Menikah
Itu Berfoto
Bandung Mawardi ; Kuncen Bilik Literasi
Solo
|
DETIKNEWS,
06 November
2017
Orang berani menikah berarti
sanggup mengalami kesibukan-kesibukan untuk girang atau letih. Menikah
telanjur dianggap peristiwa terheboh sepanjang hidup. Orang-orang nekat
pusing atau serius demi menggelar acara pernikahan. Adat dan industri
membenarkan bahwa peristiwa pernikahan menjelaskan pesta melibatkan ribuan
sampai jutaan orang. Konon, menikah itu sakral tapi gampang disisipi
pamrih-pamrih picisan dan sensasional yang tak wajib bermakna.
Dulu, orang-orang pernah
mendengar lagu sedih dilantunkan Ratih Purwasih. Perempuan sendu itu
bercerita: Hitam putih fotomu/ dalam album kenangan/ Kusimpan selalu/
kukenang kembali kala rindu... Sedih pun memuncak: Biar, biarlah sepi/
hari-hariku tanpa kamu lagi/ Biar, biar kucari/ jalan hidupku tanpa kamu
lagi/ Kuyakin di sela hari-hari/ pasti masih tertinggal di sana cinta
untukku... Lelaki dan perempuan pernah saling mencintai dan bertukar foto.

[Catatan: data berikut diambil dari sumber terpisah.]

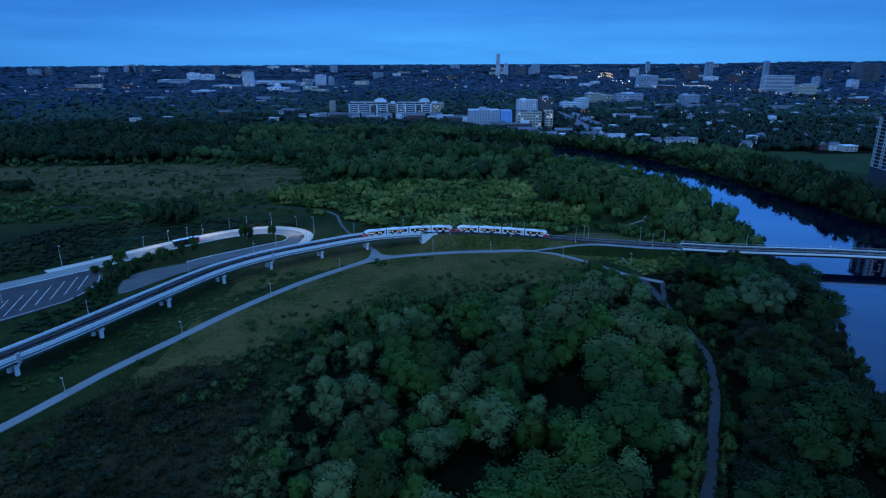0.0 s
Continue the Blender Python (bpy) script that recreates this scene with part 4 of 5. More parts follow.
under = rows_in(WOOD, 4.6, 9000, 1.5, 4.2, 0.75, 21, lambda x, y: off_lines(x, y, [RPATH], 3.6) & (np.hypot(x - 101, y - 243) > 9) & ((near_line(x, y, WOOD[1:13])[0] < 28) | covered(x, y, -0.12)))
under[:, 2] = np.minimum(under[:, 2], 0.6 * near_line(under[:, 0], under[:, 1], RPATH)[0])
edge_fill = np.array([(x, y, h, h * 0.6) for x, y, h in filler])
canopy("edge_brush", edge_fill, SHRUB_BLOBS, M["leaf_wood"], "young green shrubs along the edge of the wood", "brush", 18)
fringe = (near_line(under[:, 0], under[:, 1], WOOD[1:13])[0] < 30) & (under[:, 1] > 178)
young = rows_in([(-44, 96), (-48, 130), (-56, 160), (-58, 186), (-46, 208), (-24, 226), (14, 238), (44, 250), (30, 236), (-6, 222), (-30, 208), (-38, 184), (-36, 150), (-34, 116), (-40, 86)], 3.5, 6000, 0.8, 4.4, 0.7, 56, lambda x, y: covered(x * 1.2, y * 1.2, -0.22))
canopy("young_growth", young, SHRUB_BLOBS, M["leaf_young"], "grey-green young shrubs between meadow and trees", "shrub", 66)
canopy("fringe_shrubs", under[fringe], SHRUB_BLOBS, M["leaf_wood"], "green shrubs along the fringe of the wood", "shrub", 65)
under = under[~fringe]
# shade of the gaps between trees is put into the undergrowth's leaf colour
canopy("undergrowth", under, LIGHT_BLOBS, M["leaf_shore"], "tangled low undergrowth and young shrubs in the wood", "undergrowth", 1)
bank_under = rows_in(STRIP, 4.4, 6000, 1.5, 4.5, 0.75, 22, lambda x, y: off_lines(x, y, PATHS[1:2] + PATHS[5:], 3.2) & (covered(x, y, -0.05) | (y > 238)))
verge_off = np.random.default_rng(71).uniform(1.55, 4.0, 640) * np.random.default_rng(72).choice([-1, 1], 640)
trail_pts = smooth_line(RIVER_PATH[3:], 1.0)
pick_at = np.random.default_rng(73).integers(2, len(trail_pts) - 2, 640)
side_dir = trail_pts[pick_at + 1] - trail_pts[pick_at - 1]
side_dir = np.stack([-side_dir[:, 1], side_dir[:, 0]], -1) / np.linalg.norm(side_dir, axis=1)[:, None]
path_edge = trail_pts[pick_at] + side_dir * verge_off[:, None]
edge_tall = np.random.default_rng(74).uniform(0.4, 1.7, 640)
canopy("path_weeds", np.column_stack([path_edge, edge_tall, 0.4 + edge_tall * 0.55]), LIGHT_BLOBS, M["leaf_shore"], "dark weeds crowding the edges of the river path", "brush", 69)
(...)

Mata melihat foto demi penebusan rindu. Mereka tak jadi menikah. Kebahagiaan
hidup dalam acara pernikahan dengan berfoto puluhan kali tak pernah tercapai.
Lagu berjudul Hitam Putih
Fotomu itu cerita lama bagi orang-orang mendamba asmara, berharap memiliki
tambahan koleksi ratusan foto saat pernikahan.
Masa berpacaran adalah masa
membuat dan mengoleksi foto. Mata memandang foto orang tercinta dan mencipta
imajinasi kegantengan, kecantikan, kemesraan, kelembutan, kebahagiaan, dan
kemesuman. Pada foto, segala hal ingin termuat dan diceritakan meski lazim
mengandung muslihat rupa dan kata-kata bualan. Pada masa 1970-an sampai
1990-an, keinginan mengoleksi foto tercetak menimbulkan ketagihan bagi
orang-orang yang dirundung asmara. Foto itu cerita berdua untuk menjadi
kenangan sepanjang masa.
Pada hari-hari menjelang
pernikahan, lelaki dan perempuan mengadakan kesibukan dengan mengurusi
fotografer, duit, dan menghitung jumlah foto yang bakal dikoleksi dalam album
besar. Berfoto termasuk kesibukan penting dalam menikah. Kaum berduit maupun
miskin sama-sama keranjingan menghasilkan foto pernikahan. Dulu, foto itu
dipamerkan di dinding ruang tamu, kamar tidur, atau disimpan dalam dompet.
Foto di peristiwa sakral kadang dihiasi agar semakin elok.
Masa itu berlalu dengan
pergantian teknologi-teknologi baru dan tata cara semakin sensasional.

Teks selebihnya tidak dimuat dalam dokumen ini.